Print exactly what lies from the line with "Recreate this scene" down to the line with "import random", counting both of those lines, but not the pictures.

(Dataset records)
══════════

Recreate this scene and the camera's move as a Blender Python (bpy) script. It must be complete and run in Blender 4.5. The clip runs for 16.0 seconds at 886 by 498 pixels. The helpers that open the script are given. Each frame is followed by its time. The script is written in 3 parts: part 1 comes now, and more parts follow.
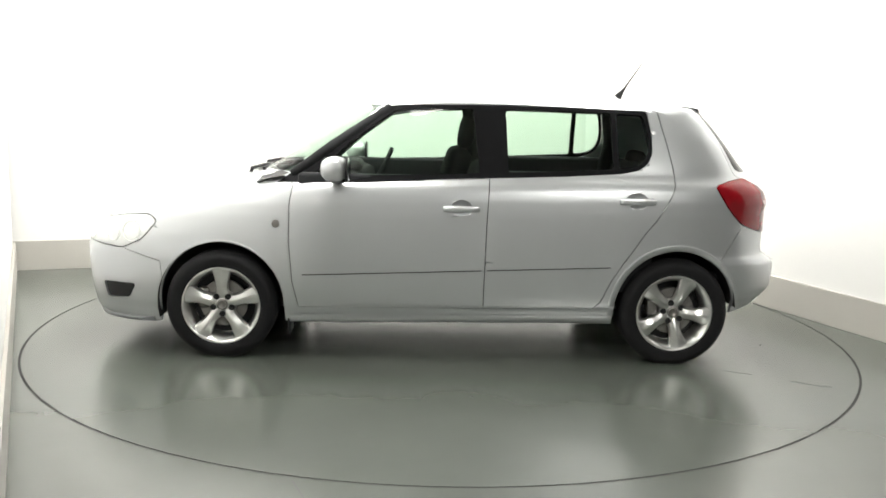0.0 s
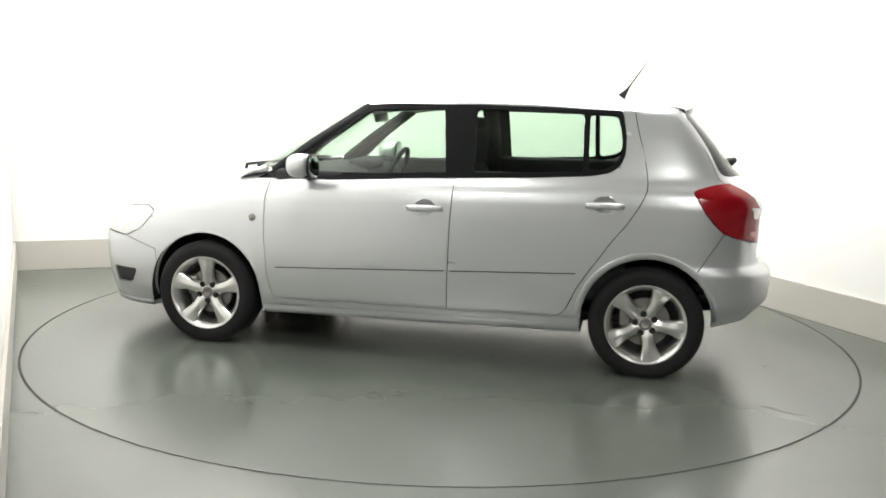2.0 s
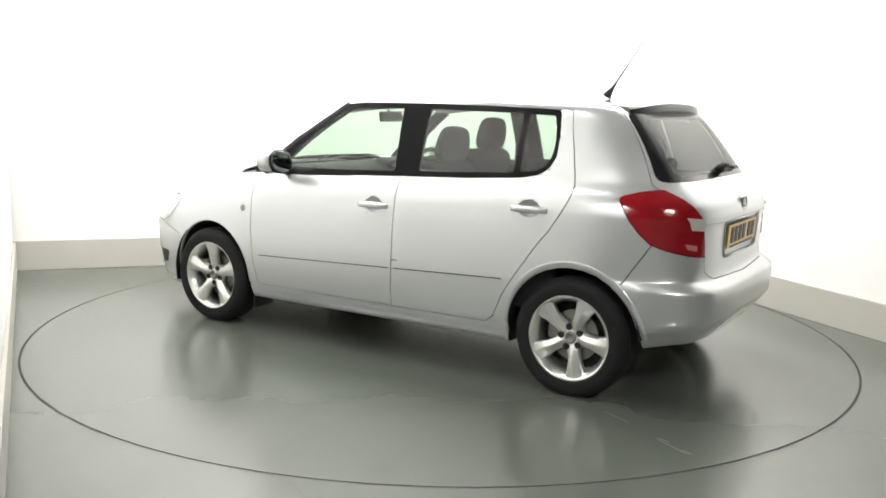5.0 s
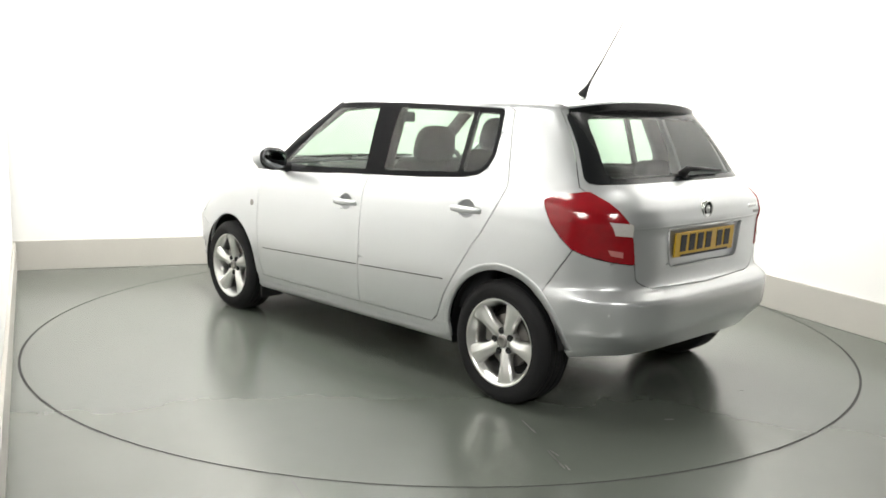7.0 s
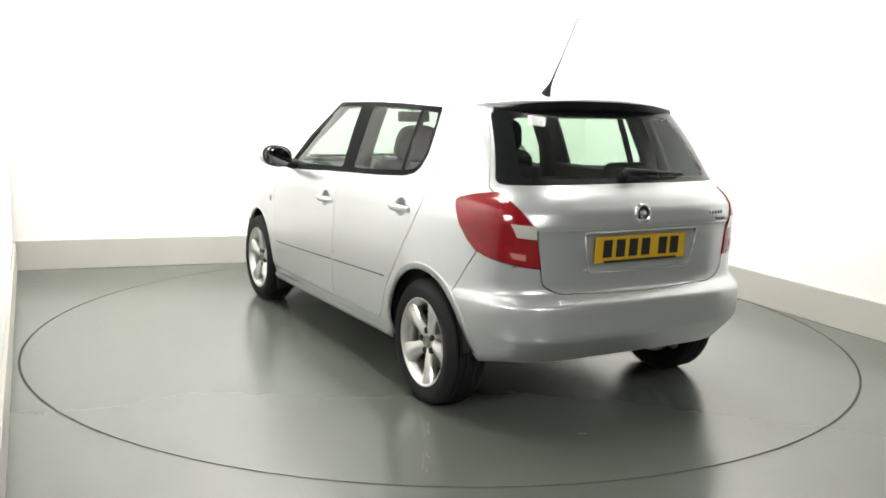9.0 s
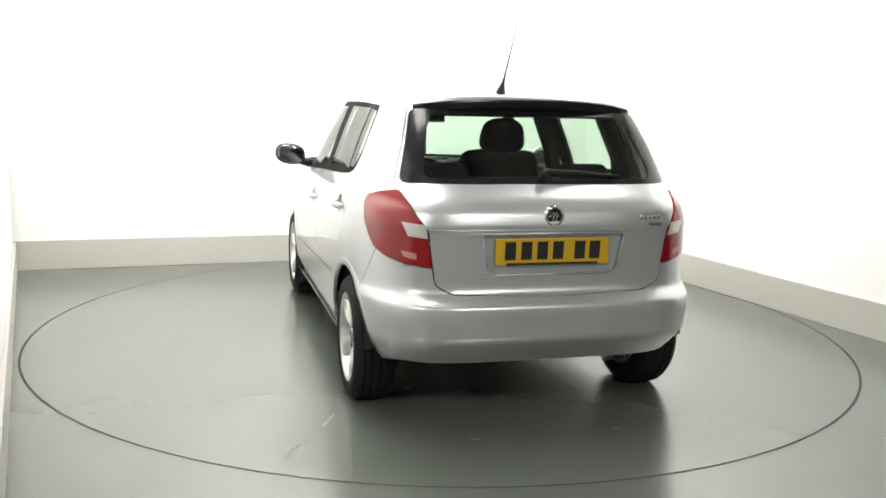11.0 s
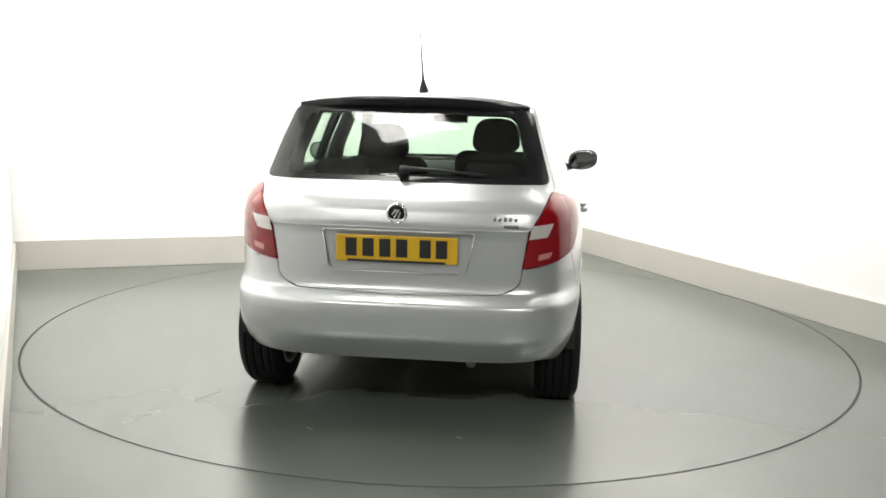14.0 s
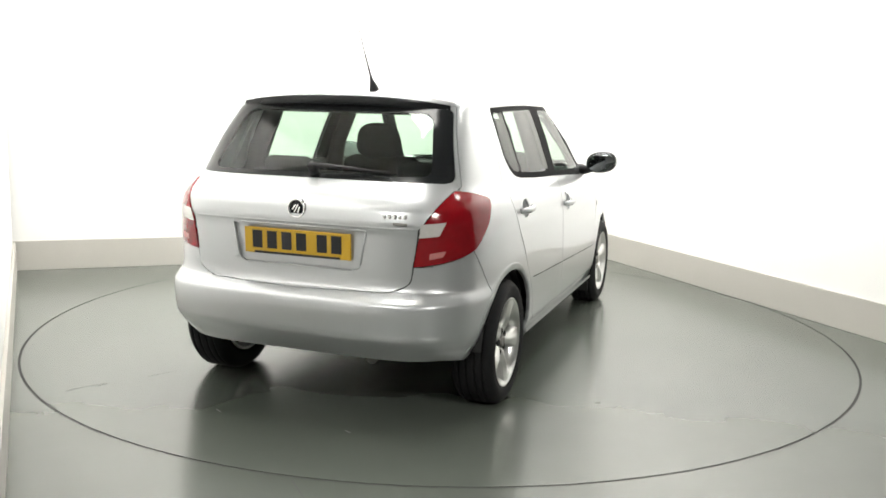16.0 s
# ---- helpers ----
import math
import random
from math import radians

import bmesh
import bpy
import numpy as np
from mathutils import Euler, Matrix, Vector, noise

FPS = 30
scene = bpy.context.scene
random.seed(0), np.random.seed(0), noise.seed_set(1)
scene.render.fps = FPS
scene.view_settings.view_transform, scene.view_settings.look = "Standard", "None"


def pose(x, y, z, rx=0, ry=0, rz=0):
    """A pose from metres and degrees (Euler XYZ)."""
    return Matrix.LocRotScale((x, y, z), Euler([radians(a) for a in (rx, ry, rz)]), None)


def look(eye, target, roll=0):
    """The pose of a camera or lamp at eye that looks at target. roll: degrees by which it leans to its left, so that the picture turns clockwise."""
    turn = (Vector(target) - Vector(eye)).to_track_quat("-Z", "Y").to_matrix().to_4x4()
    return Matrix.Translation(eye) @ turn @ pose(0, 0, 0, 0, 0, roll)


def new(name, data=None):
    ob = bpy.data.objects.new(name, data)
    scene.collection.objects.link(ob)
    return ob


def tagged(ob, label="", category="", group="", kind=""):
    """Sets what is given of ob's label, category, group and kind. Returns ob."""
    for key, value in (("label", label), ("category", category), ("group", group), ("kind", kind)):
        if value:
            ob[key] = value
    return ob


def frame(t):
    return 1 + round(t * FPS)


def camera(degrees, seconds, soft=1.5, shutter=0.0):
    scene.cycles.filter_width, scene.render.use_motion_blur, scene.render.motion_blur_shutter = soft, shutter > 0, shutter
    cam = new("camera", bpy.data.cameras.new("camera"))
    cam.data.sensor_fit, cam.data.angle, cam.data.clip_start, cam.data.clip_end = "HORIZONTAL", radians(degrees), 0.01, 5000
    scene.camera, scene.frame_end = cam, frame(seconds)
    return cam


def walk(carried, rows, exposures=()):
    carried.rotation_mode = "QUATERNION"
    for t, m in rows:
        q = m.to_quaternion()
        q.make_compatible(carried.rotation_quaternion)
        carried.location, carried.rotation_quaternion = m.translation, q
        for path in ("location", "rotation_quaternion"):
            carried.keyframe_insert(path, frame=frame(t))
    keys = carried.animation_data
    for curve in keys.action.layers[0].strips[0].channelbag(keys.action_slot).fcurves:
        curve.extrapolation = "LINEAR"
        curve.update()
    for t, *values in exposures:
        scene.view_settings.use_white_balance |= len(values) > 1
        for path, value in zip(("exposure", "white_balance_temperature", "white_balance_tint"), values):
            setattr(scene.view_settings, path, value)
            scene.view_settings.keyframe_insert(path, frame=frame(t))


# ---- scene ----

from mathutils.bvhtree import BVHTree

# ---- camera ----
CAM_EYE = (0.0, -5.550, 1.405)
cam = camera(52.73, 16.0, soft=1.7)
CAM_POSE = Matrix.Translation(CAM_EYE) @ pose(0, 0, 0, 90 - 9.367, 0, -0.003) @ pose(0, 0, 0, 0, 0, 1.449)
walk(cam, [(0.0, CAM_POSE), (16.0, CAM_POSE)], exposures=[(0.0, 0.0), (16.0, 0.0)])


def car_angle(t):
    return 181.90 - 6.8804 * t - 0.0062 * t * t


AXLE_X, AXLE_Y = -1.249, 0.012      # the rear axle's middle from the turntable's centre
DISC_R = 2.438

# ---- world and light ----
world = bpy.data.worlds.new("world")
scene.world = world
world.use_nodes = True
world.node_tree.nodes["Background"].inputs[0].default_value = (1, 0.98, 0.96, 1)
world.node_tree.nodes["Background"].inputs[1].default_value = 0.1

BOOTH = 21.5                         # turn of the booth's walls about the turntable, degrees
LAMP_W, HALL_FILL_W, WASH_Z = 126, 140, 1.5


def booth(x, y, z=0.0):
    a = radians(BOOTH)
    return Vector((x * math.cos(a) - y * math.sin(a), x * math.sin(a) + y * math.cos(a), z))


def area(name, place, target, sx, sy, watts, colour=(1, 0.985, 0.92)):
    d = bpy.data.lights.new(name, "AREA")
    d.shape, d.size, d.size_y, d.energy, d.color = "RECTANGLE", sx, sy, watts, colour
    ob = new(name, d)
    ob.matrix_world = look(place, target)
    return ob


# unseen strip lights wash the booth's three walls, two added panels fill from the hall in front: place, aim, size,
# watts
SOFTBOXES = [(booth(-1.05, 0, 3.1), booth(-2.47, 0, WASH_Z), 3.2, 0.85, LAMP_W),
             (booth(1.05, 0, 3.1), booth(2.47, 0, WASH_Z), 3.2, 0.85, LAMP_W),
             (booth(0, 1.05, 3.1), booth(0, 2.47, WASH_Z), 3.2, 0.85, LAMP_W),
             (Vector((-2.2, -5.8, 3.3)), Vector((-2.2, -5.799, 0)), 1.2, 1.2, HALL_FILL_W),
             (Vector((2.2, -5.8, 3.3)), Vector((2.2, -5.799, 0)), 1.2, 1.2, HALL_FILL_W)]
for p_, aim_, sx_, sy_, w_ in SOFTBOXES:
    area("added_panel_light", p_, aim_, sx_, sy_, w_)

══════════

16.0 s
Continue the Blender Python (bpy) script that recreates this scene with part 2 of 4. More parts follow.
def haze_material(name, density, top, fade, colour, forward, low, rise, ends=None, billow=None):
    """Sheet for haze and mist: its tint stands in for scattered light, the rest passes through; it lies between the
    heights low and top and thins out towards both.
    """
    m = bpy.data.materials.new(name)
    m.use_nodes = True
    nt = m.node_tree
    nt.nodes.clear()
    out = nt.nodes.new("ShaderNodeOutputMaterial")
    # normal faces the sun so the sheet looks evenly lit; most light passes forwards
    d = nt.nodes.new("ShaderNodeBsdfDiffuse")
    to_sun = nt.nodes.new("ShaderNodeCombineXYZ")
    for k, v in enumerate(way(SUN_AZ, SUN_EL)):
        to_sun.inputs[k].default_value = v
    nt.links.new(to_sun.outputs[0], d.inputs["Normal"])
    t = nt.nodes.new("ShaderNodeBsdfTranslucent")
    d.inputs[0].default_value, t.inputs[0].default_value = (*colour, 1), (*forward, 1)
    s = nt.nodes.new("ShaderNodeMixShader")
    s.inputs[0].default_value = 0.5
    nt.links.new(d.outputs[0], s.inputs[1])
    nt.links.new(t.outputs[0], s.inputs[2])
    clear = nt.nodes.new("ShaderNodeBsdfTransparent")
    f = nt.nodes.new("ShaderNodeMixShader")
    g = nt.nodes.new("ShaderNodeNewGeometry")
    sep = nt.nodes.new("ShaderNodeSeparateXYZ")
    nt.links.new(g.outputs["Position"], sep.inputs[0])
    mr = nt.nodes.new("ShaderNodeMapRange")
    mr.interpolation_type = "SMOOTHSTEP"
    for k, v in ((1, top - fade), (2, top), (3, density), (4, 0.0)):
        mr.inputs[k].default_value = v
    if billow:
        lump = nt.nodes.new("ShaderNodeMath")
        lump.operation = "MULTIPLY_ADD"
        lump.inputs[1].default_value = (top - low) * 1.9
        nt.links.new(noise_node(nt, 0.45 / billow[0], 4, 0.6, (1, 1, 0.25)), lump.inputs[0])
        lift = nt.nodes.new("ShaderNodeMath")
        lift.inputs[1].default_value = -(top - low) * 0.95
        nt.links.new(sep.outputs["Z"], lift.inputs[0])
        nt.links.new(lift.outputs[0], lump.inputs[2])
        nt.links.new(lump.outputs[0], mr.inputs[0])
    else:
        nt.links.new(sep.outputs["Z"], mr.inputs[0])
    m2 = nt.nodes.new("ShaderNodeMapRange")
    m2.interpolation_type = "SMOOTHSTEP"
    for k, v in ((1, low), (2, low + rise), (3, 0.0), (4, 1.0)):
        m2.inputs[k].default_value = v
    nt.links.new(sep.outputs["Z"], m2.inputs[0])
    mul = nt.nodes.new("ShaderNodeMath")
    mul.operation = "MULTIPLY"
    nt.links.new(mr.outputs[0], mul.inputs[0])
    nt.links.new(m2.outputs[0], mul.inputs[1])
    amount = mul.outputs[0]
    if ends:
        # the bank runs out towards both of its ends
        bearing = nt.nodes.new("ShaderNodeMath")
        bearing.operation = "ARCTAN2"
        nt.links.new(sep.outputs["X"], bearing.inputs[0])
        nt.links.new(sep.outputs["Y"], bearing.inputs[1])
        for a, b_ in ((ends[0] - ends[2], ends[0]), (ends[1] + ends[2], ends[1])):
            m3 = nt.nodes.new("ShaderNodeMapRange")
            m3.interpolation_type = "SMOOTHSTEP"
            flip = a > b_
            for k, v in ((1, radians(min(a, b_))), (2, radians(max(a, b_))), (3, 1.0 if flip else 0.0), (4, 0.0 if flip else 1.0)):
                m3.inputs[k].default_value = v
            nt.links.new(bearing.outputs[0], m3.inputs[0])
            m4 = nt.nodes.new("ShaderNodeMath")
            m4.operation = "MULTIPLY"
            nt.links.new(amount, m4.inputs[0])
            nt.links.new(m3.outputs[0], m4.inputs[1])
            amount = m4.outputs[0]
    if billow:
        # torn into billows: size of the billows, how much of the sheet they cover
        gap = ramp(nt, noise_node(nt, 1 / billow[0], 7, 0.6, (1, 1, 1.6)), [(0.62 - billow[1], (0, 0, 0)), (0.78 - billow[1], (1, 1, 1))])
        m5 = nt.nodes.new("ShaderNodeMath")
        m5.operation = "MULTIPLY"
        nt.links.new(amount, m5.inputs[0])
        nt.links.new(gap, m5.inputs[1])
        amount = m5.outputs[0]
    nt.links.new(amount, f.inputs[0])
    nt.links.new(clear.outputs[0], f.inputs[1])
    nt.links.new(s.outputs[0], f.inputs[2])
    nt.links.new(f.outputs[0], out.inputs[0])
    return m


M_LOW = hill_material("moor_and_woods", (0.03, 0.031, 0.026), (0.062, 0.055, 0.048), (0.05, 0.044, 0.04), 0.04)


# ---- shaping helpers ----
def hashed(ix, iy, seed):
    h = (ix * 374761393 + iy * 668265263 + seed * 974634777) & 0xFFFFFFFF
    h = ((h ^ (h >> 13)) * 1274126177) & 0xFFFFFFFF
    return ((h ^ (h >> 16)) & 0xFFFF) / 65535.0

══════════

* [Written solution]
Recreate this scene and the camera's move as a Blender Python (bpy) script. It must be complete and run in Blender 4.5. The clip runs for 16.0 seconds at 886 by 498 pixels. The helpers that open the script are given. Each frame is followed by its time. The script is written in 3 parts: part 1 comes now, and more parts follow.
0.0 s
2.0 s
5.0 s
7.0 s
9.0 s
11.0 s
14.0 s
16.0 s
# ---- helpers ----
import math
import random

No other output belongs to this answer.